Transcribe the listing in full, excluding any pictures.

····················

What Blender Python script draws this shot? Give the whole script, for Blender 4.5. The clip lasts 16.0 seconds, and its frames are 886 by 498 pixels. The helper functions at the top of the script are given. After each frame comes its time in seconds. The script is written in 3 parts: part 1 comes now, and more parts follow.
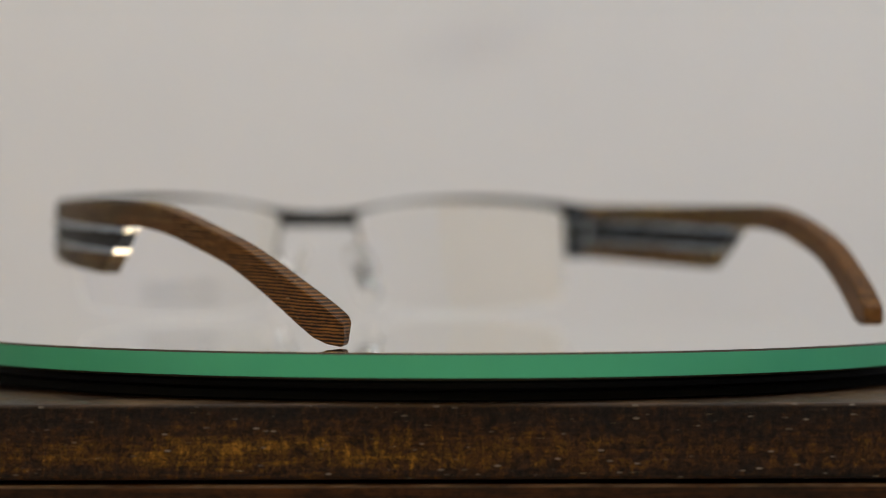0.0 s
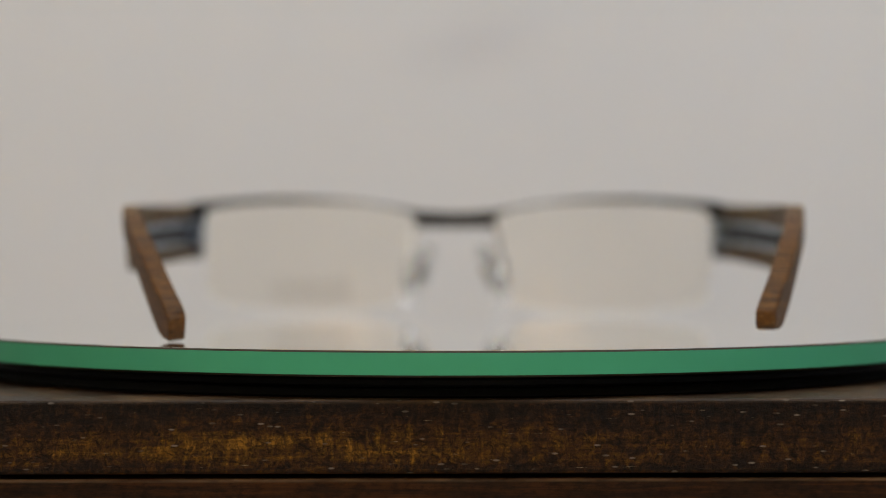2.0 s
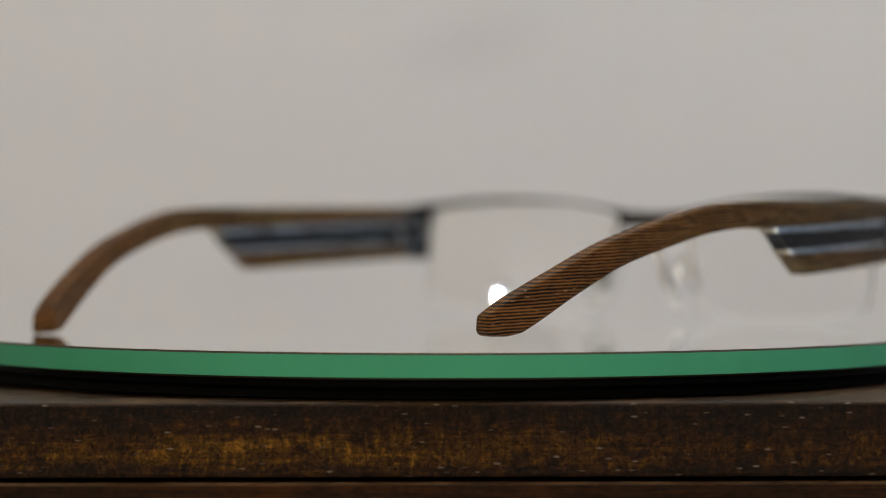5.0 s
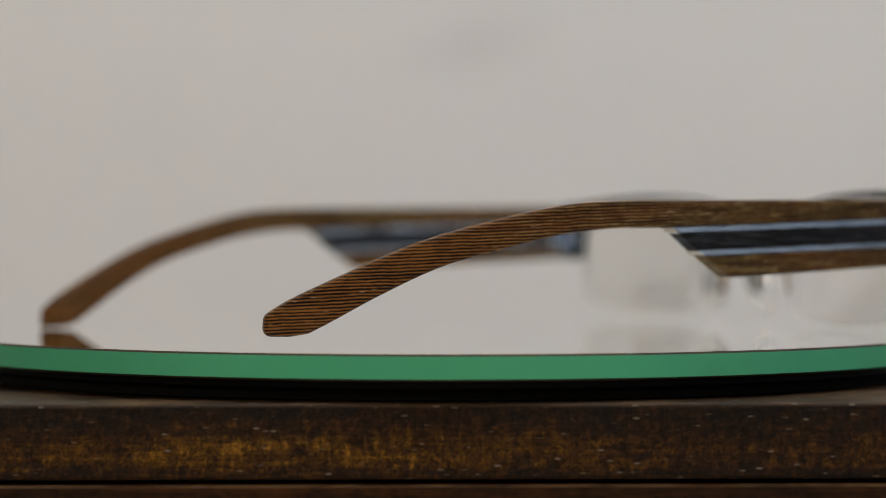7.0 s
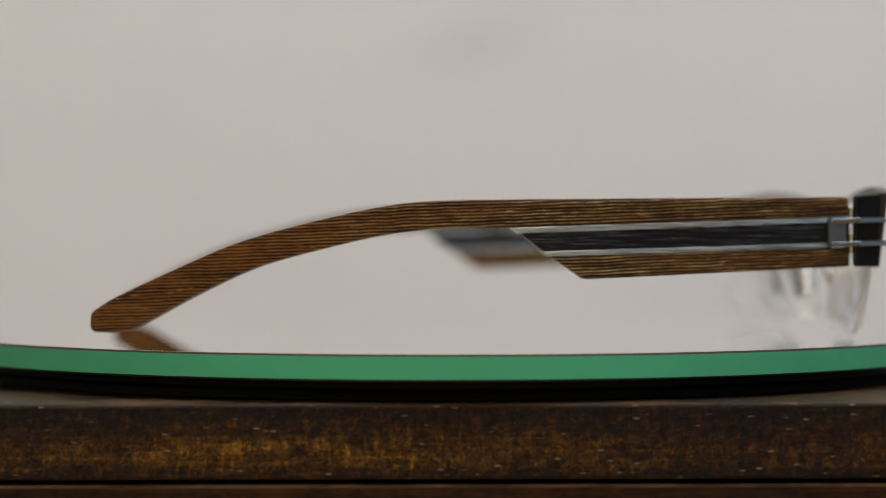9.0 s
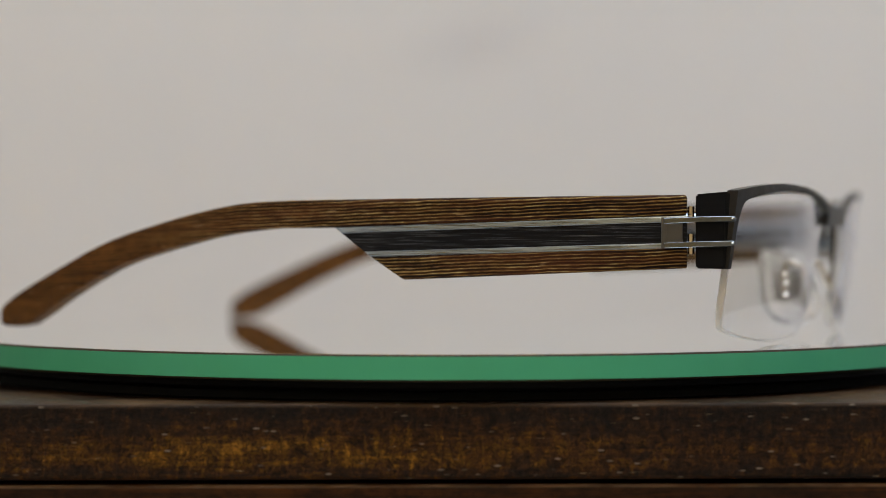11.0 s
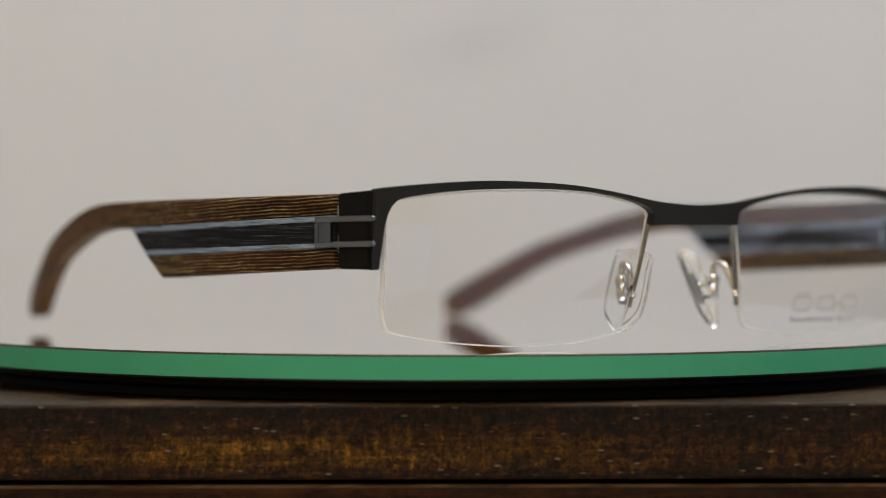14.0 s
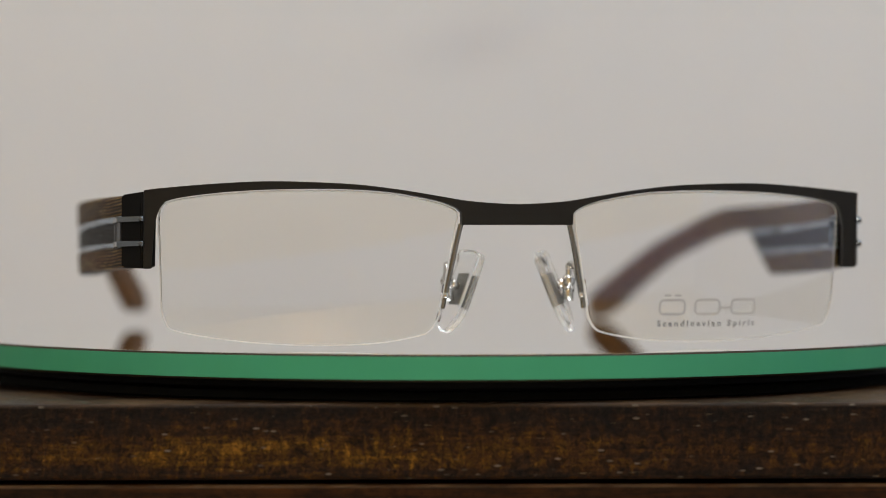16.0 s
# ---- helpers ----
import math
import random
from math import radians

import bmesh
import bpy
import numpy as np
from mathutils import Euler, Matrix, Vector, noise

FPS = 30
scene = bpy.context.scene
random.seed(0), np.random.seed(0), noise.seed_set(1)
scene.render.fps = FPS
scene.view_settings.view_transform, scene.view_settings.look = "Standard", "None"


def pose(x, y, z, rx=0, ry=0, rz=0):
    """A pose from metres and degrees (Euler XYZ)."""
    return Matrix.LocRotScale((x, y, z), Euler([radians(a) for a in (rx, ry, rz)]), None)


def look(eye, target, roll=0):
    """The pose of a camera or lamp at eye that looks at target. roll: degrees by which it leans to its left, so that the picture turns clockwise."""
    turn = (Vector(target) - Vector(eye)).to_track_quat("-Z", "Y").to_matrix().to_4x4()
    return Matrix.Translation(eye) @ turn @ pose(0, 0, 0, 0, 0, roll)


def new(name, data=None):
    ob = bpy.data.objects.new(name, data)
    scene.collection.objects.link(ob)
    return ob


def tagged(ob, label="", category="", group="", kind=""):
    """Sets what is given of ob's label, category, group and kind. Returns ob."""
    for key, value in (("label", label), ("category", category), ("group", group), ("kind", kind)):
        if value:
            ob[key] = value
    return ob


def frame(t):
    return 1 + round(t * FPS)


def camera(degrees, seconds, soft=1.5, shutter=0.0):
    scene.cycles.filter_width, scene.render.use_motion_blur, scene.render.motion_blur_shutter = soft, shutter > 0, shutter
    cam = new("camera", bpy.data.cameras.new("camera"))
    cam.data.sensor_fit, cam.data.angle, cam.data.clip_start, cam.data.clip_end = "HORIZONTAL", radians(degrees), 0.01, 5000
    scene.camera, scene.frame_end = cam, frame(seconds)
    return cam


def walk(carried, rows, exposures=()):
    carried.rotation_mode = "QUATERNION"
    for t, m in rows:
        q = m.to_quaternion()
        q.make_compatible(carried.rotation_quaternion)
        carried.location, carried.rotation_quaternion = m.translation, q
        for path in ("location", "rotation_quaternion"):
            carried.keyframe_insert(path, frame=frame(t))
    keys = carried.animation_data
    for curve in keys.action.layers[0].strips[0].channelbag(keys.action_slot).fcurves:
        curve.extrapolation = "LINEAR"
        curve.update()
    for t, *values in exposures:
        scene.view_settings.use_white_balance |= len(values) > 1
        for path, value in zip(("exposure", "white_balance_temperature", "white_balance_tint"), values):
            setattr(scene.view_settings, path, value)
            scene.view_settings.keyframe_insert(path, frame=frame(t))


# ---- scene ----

····················

- _OUTPUT_
What Blender Python script draws this shot? Give the whole script, for Blender 4.5. The clip lasts 16.0 seconds, and its frames are 886 by 498 pixels. The helper functions at the top of the script are given. After each frame comes its time in seconds. The script is written in 3 parts: part 1 comes now, and more parts follow.
0.0 s
2.0 s
5.0 s
7.0 s
9.0 s
11.0 s
14.0 s
16.0 s
# ---- helpers ----
import math
import random
from math import radians

import bmesh
import bpy
import numpy as np
from mathutils import Euler, Matrix, Vector, noise

FPS = 30
scene = bpy.context.scene
random.seed(0), np.random.seed(0), noise.seed_set(1)
scene.render.fps = FPS
scene.view_settings.view_transform, scene.view_settings.look = "Standard", "None"


def pose(x, y, z, rx=0, ry=0, rz=0):
    """A pose from metres and degrees (Euler XYZ)."""
    return Matrix.LocRotScale((x, y, z), Euler([radians(a) for a in (rx, ry, rz)]), None)


def look(eye, target, roll=0):
    """The pose of a camera or lamp at eye that looks at target. roll: degrees by which it leans to its left, so that the picture turns clockwise."""
    turn = (Vector(target) - Vector(eye)).to_track_quat("-Z", "Y").to_matrix().to_4x4()
    return Matrix.Translation(eye) @ turn @ pose(0, 0, 0, 0, 0, roll)


def new(name, data=None):
    ob = bpy.data.objects.new(name, data)
    scene.collection.objects.link(ob)
    return ob


def tagged(ob, label="", category="", group="", kind=""):
    """Sets what is given of ob's label, category, group and kind. Returns ob."""
    for key, value in (("label", label), ("category", category), ("group", group), ("kind", kind)):
        if value:
            ob[key] = value
    return ob


def frame(t):
    return 1 + round(t * FPS)


def camera(degrees, seconds, soft=1.5, shutter=0.0):
    scene.cycles.filter_width, scene.render.use_motion_blur, scene.render.motion_blur_shutter = soft, shutter > 0, shutter
    cam = new("camera", bpy.data.cameras.new("camera"))
    cam.data.sensor_fit, cam.data.angle, cam.data.clip_start, cam.data.clip_end = "HORIZONTAL", radians(degrees), 0.01, 5000
    scene.camera, scene.frame_end = cam, frame(seconds)
    return cam


def walk(carried, rows, exposures=()):
    carried.rotation_mode = "QUATERNION"
    for t, m in rows:
        q = m.to_quaternion()
        q.make_compatible(carried.rotation_quaternion)
        carried.location, carried.rotation_quaternion = m.translation, q
        for path in ("location", "rotation_quaternion"):
            carried.keyframe_insert(path, frame=frame(t))
    keys = carried.animation_data
    for curve in keys.action.layers[0].strips[0].channelbag(keys.action_slot).fcurves:
        curve.extrapolation = "LINEAR"
        curve.update()
    for t, *values in exposures:
        scene.view_settings.use_white_balance |= len(values) > 1
        for path, value in zip(("exposure", "white_balance_temperature", "white_balance_tint"), values):
            setattr(scene.view_settings, path, value)
            scene.view_settings.keyframe_insert(path, frame=frame(t))


# ---- scene ----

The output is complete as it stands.